### Information given
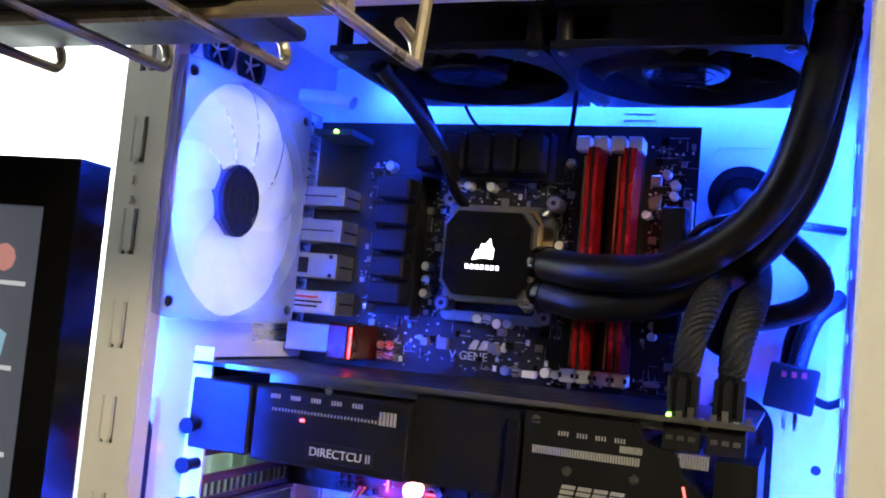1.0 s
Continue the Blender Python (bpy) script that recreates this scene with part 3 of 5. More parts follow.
# vertical cable slot in the rear panel, with its rubber strip
part("rear_rubber_strip", ring(bmesh.new(), rounded(0.007, 0.030, 0.922, 1.038, 0.010), rounded(0.0125, 0.0245, 0.928, 1.032, 0.0055), "x", 0.0006, 0.0030), RUBBER, case)
part("rear_rubber_web", B(-0.0012, -0.0004, 0.010, 0.027, 0.925, 1.035), BLACKMATT, case)
for i in range(7):
    part("strip_tooth", B(0.0010, 0.0022, 0.013 + 0.006 * (i % 2), 0.0175 + 0.006 * (i % 2), 0.936 + 0.0138 * i, 0.940 + 0.0138 * i), IVORY, case)
part("rear_tag", B(0.0008, 0.0020, 0.004, 0.032, 1.032, 1.046), PAPER, case, "white paper tag")
part("tag_mark", B(0.0021, 0.0024, 0.012, 0.022, 1.034, 1.044), BLACKMATT, case)
for i, y in enumerate((0.02, 0.052, 0.084)):
    part("hose_port", ring(bmesh.new(), [(y + 0.0125 * math.cos(a), 1.2305 + 0.0125 * math.sin(a)) for a in np.linspace(0, 6.283, 25)[:-1]],
         [(y + 0.0095 * math.cos(a), 1.2305 + 0.0095 * math.sin(a)) for a in np.linspace(0, 6.283, 25)[:-1]], "x", 0.0004, 0.004), RUBBER, case, "black rubber hose port", True)
    hp = bmesh.new()
    for k in range(5):
        a = radians(72 * k + 20)
        cyl(hp, (0.0012, y, 1.2305), (0.0012, y + 0.0095 * math.cos(a), 1.2305 + 0.0095 * math.sin(a)), 0.0007, n=6)
    part("port_cuts", hp, PRINT, case)
    part("port_membrane", C((0.0003, y, 1.2305), (0.0010, y, 1.2305), 0.0097, n=24), RUBBER, case)

# grommets in the tray
for name, (x0, x1, z0, z1) in (("long_grommet", (0.2515, 0.2905, 0.958, 1.071)), ("round_grommet", (0.247, 0.285, 1.163, 1.199))):
    r = min(x1 - x0, z1 - z0) / 2 - 0.0002
    part(name, ring(bmesh.new(), rounded(x0, x1, z0, z1, r, 10), rounded(x0 + 0.006, x1 - 0.006, z0 + 0.006, z1 - 0.006, r - 0.006, 10), "y", YT - 0.0045, YT - 0.0002), RUBBER, case, "black rubber cable grommet", True)
    part(name + "_web", prism(bmesh.new(), rounded(x0 + 0.004, x1 - 0.004, z0 + 0.004, z1 - 0.004, r - 0.004, 8), "y", YT - 0.0022, YT - 0.0004), BLACKMATT, case)

# LED strips: tape with small lit chips
for name, p0, p1, n in (("led_strip", (0.0132, 0.0035, 0.82), (0.0132, 0.0035, 1.22), 9), ("led_strip", (0.3222, 0.1520, 0.83), (0.3222, 0.1520, 1.22), 12)):
    st = thing(name, "thin adhesive strip of small coloured lights inside the tower", "light strip", "light strips", at=p0)
    p0, p1 = Vector(p0), Vector(p1)
    t0 = bmesh.new()
    s = -1 if p0.x < 0.1 else 1
    box(t0, p0.x + (0 if s > 0 else -0.0012), p0.x + (0.0008 if s > 0 else -0.0004), p0.y - 0.001, p0.y + 0.008, p0.z, p1.z)
    part("tape", t0, IVORY, st)
    for i in range(n):
        q = p0.lerp(p1, (i + 0.5) / n)
        part("led_chip", B(q.x - 0.0004, q.x + 0.0012, q.y + 0.001, q.y + 0.005, q.z - 0.0022, q.z + 0.0022), LED, st)


# ---- fans ----
def circle(r, n=48, cx=0.0, cy=0.0, a0=0.0):
    return [(cx + r * math.cos(a0 + 2 * math.pi * i / n), cy + r * math.sin(a0 + 2 * math.pi * i / n)) for i in range(n)]


def squircle(h, r, n=48):
    """Rounded square sampled at the same angles as the circle."""
    out = []
    for i in range(n):
        a = 2 * math.pi * i / n
        c, s = math.cos(a), math.sin(a)
        k = h / max(abs(c), abs(s))
        x, y = c * k, s * k
        ax, ay = abs(x), abs(y)
        if ax > h - r and ay > h - r:
            lo_, hi_ = 0.0, k
            for _ in range(24):
                mid2 = (lo_ + hi_) / 2
                px, py = abs(c * mid2), abs(s * mid2)
                inside = (px <= h - r or py <= h - r) or math.hypot(px - (h - r), py - (h - r)) <= r
                lo_, hi_ = (mid2, hi_) if inside else (lo_, mid2)
            x, y = c * lo_, s * lo_
        out.append((x, y))
    return out


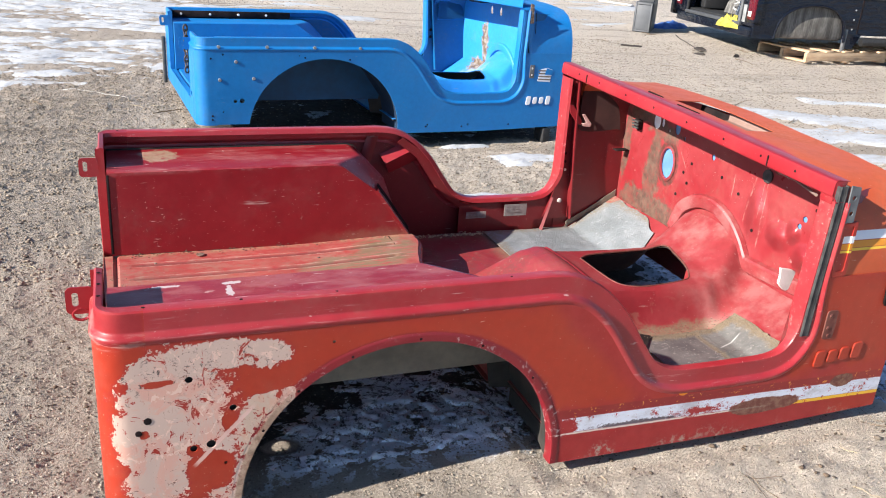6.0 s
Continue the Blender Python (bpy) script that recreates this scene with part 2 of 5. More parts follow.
    fleck2 = n.mul(n.mul(n.step(n.noise(95, 5, 0.75, shift=(2, 5, 1), distort=1.0), 0.585, 0.60), n.step(n.noise(11, 3, 0.6, shift=(3, 3, 8)), 0.46, 0.56)), n.step(z, 0.30, 0.37))
    fcol = n.mix(fleck2, fcol, (0.10, 0.075, 0.07))
    col = n.mix(filler, col, fcol)
    worn_lip = n.mul(n.step(n.f("ADD", arch, n.mul(wob3, 0.02)), 1.050, 1.035), n.step(n.f("ADD", x, n.mul(wob, 0.12)), 0.43, 0.36))
    col = n.mix(n.mul(worn_lip, 0.85), col, n.mix(n.step(n.noise(40, 5, 0.7), 0.35, 0.65), (0.20, 0.13, 0.085), (0.40, 0.28, 0.20)))
    along = n.f("ADD", n.mul(n.f("SUBTRACT", x, 0.179), 0.694), n.mul(n.f("SUBTRACT", z, 0.166), 0.720))
    across = n.f("ABSOLUTE", n.f("SUBTRACT", n.mul(n.f("SUBTRACT", x, 0.179), 0.720), n.mul(n.f("SUBTRACT", z, 0.166), 0.694)))
    scrape = n.mul(n.step(n.f("ADD", across, n.mul(wob3, 0.004)), 0.0055, 0.0035), n.mul(n.step(along, 0.0, 0.02), n.step(along, 0.20, 0.17)))
    col = n.mix(n.mul(scrape, 0.9), col, (0.66, 0.42, 0.36))
    rough = n.f("ADD", rough, n.mul(filler, 0.3), clamp=True)
    return col, rough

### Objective
Keep only the lines that hold the string "parts", and copy them out.

### Solution
Continue the Blender Python (bpy) script that recreates this scene with part 3 of 5. More parts follow.
Continue the Blender Python (bpy) script that recreates this scene with part 2 of 5. More parts follow.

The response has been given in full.